Lonestar also announced it would drill 15-17 wells in 2015 rather than the projected 20-25, and said it would use its strong liquidity to consider asset purchases in its “targeted oil window” in the Eagle Ford in south Texas.

The company said its Eagle Ford operations continued to perform well, with costs totalling US$25 a barrel in October 2014.

Sun Resources reduced its stake in its Badger oil project in the Eagle Ford from 50% to 10% in November, saying the farm-out would enable it to focus its cash reserves on its Woodbine tight oil play.

In December the company announced managing director Matthew Battrick would receive a quarter of his salary in shares and its directors would receive only shares as payment for at least three months from 1 January.

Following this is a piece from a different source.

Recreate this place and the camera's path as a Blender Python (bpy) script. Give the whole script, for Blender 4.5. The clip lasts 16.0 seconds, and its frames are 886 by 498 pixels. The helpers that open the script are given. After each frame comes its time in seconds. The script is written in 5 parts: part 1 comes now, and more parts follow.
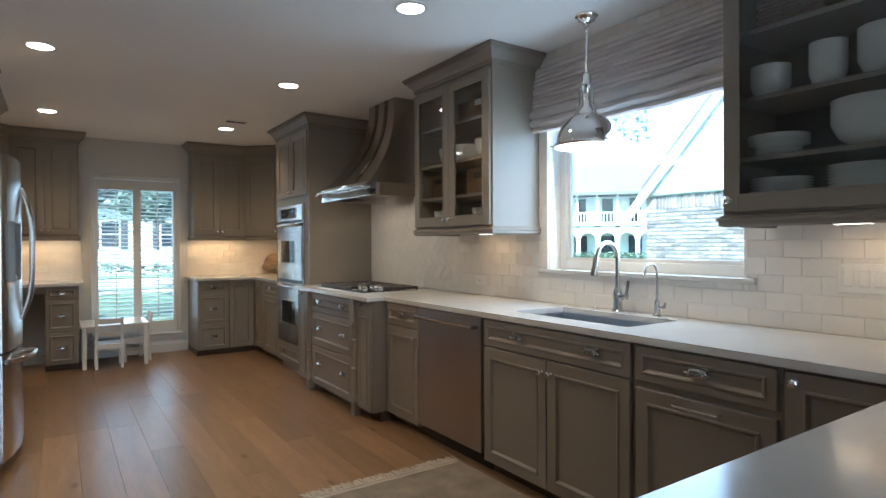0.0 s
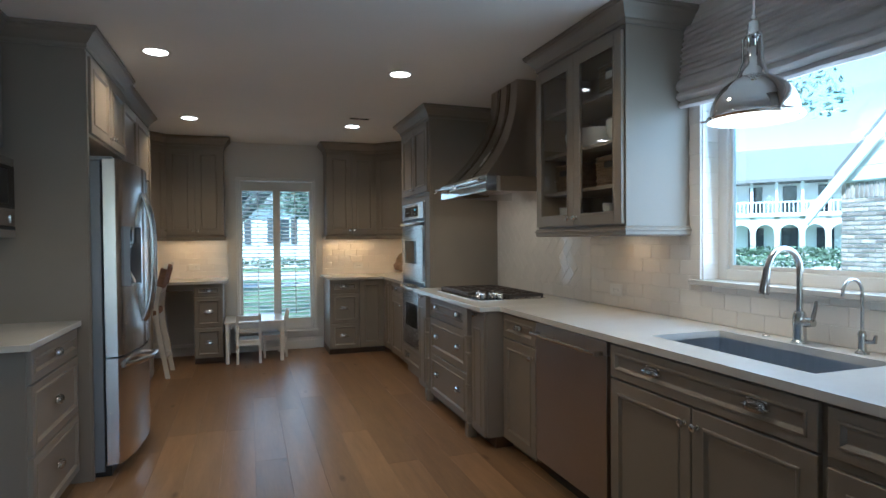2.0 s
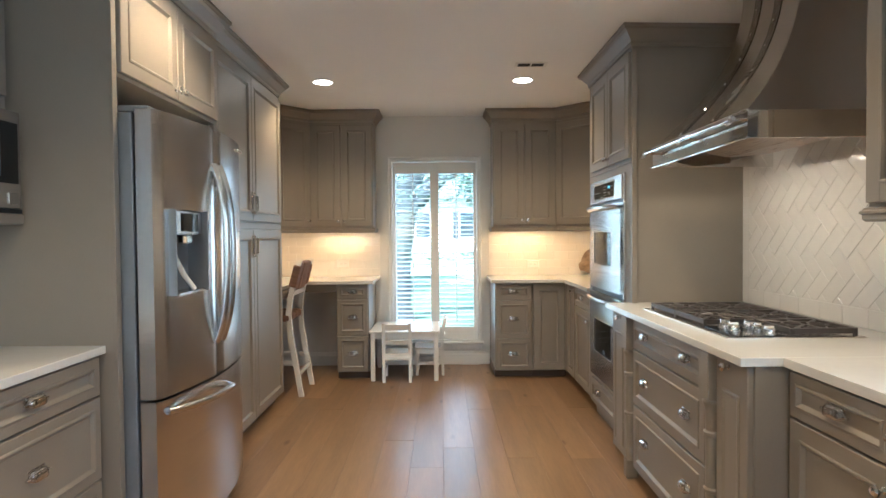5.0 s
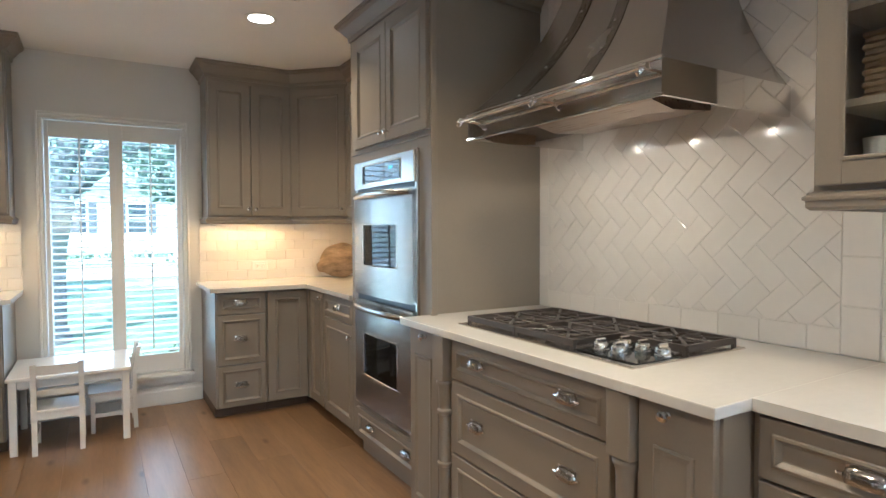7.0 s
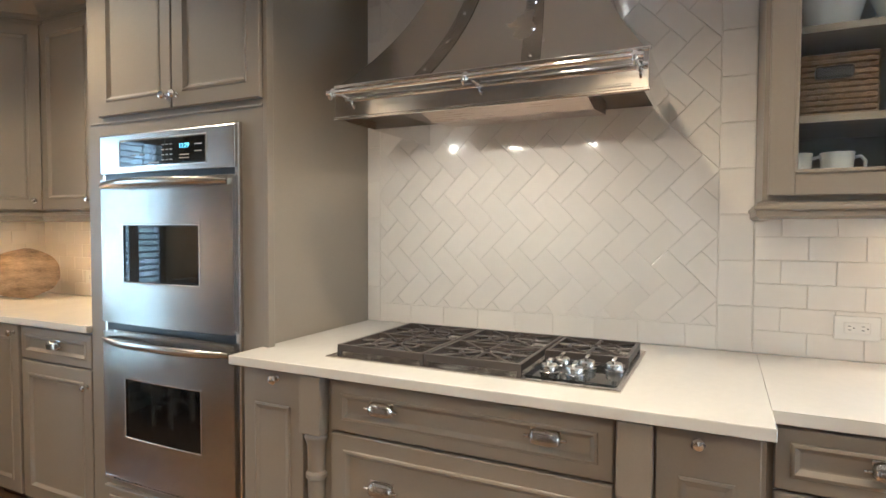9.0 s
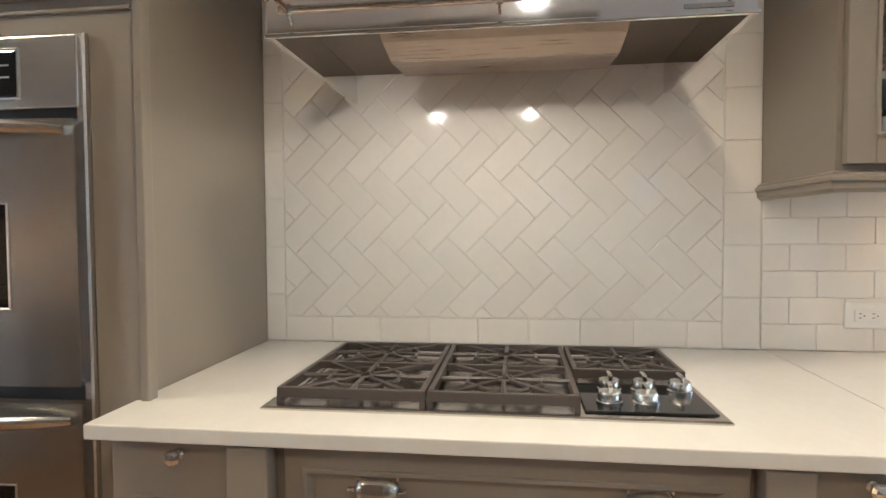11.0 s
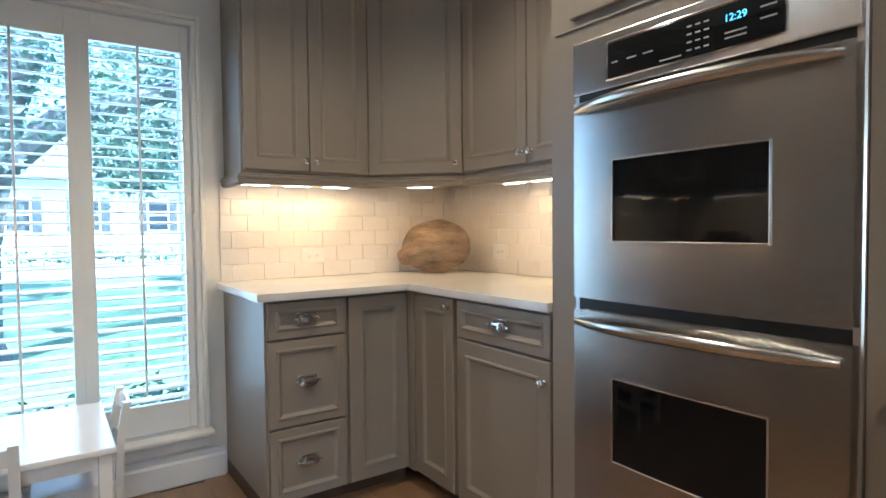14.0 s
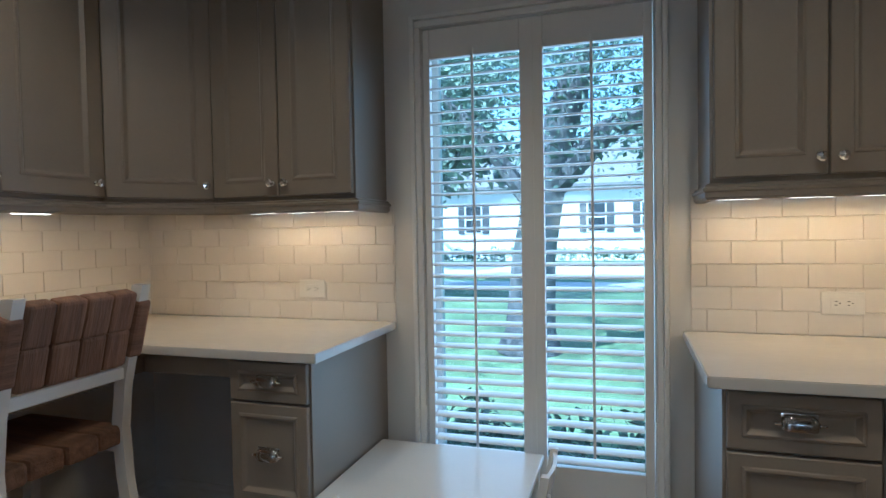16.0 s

The company said the transaction would enable it to focus its cash reserves on its operated activities in the Woodbine tight oil play in Madison and Leon counties.

In something of a sucker punch, compounding oil price concerns, Empire Energy’s US fracking ambitions were also hit by the decision to ban the technique in New York State.

In response, the company’s share price fell by more than half in a matter of days following the unexpected move.

Executive chairman Bruce McLeod played down the significance of the ban, saying affected Marcellus and Utica acreage was a “free upside” on existing acreage and was recorded at zero cost on the company’s books.

Sundance Resources announced it was obligated to drill six commitment wells to maintain its Eagle Ford acreage but would decrease expected spending by US$1.5 million to less than US$7 million per well.

Making its final moves to exit North American shale, Molopo Energy entered into an agreement to sell its final producing assets – the Fiesta acreages in Crockett Country, Texas – for US$1 million in January, with the company reporting the deal had avoided it paying for costly capital expenditure programs.

The operations were producing a paltry 161 barrels of oil per day during the December quarter and it was bleeding cash.

The company announced its attempts to divest its Quebec assets had failed and said it expected to surrender the permits this quarter.

Molopo blamed the ongoing moratorium on fracking in the region for the anticipated surrender.

With the Quebec departure, Molopo will have exited all North American operations.